Good Meetings in Bienne

It can be seen that Ellen White's decision to go to Geneva to encourage and help Bourdeau was timely. She left on Friday, March 19, and spent Sabbath along the way with the church in Bienne. As the train glided along the sixty miles she enjoyed the scenery, the many tunnels, and the quaint little villages in the mountain valleys. She also took careful notice of the status of women at that time:

"We see men and women both at work on the land that can be cultivated--women with their hoes and spades.... Men are working also, with far less diligence. One or more is standing by with his hands in his pockets, looking on or directing these women in their work. The working women in Europe generally bear the heaviest part of the burdens. It is a common thing to see women walking, driving the load, with two or three men riding upon the load drawn by a couple of large cows."--Manuscript 53, 1886.

At Bienne she stayed at the home of another of the Vuilleumiers--Virgil (Letter 96, 1886). Six churches had come together in Bienne for a weekend of meetings. She preached four times. James Erzberger spoke Sabbath afternoon. Then there was a "social meeting." "The testimonies were excellent," Ellen White said, "right to the point." (Letter 96, 1886).

Sunday morning she addressed the people for the last time and then left for Lausanne, where she visited briefly with the workers. Elder Bourdeau was back in Lausanne when she arrived, and she went with him on a three-hour steamer ride to Geneva. The next day she hastened back to Basel. Of her thoughts on the train she wrote: "As we journeyed from Geneva to Basel, we passed through large and small cities and my meditations were, How is this people in these large cities to be warned?"--Letter 38, 1886.

But even though her stay was short, D. T. Bourdeau appreciated her counsel and her visit. He had known her for many years, and her frank messages to him only deepened his respect for her. In his very next letter after her visit he begged her to come to Geneva again, and by midsummer, his letters showed that he was diligently working to apply her counsel in his life. He wrote:

"Thanks for your interest as expressed in your last letter which came to hand four days since.... I do not neglect visiting, nor am I disposed to rush on independently of my brethren in this enterprise."--D. T. Bourdeau letter, July 10, 1886.

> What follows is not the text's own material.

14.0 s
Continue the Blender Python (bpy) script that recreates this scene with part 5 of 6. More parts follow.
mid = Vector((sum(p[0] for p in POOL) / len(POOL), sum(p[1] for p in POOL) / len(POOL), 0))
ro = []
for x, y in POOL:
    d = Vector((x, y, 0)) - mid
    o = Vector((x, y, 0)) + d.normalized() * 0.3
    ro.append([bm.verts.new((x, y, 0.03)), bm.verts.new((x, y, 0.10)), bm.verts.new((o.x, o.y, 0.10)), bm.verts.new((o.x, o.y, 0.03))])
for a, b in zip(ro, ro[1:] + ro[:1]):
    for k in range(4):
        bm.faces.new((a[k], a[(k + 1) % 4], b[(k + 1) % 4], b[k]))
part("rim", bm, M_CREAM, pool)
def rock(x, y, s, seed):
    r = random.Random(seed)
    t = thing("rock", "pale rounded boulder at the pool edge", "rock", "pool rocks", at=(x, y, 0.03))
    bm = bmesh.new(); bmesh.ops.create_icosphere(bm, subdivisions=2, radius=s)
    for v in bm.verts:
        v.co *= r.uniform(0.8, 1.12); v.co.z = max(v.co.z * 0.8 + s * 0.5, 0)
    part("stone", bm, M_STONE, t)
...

It was never an easy thing for Ellen White to have to bear messages of reproof. About this same time when G. I. Butler felt the corrections of the Lord's servant were severe, she explained to him just how she felt in her own heart:

"The Lord knows I am not pleased with this kind of work. I love and respect my brethren, and would not in the slightest manner demerit them, cause them pain; but I have tried to move with a single eye to the glory of God."--Letter 73, 1886.

Bourdeau labored in Europe until 1888, when he returned to America, where he continued to serve among French- and English-speaking people until he died in 1905, carrying the full respect of his brethren.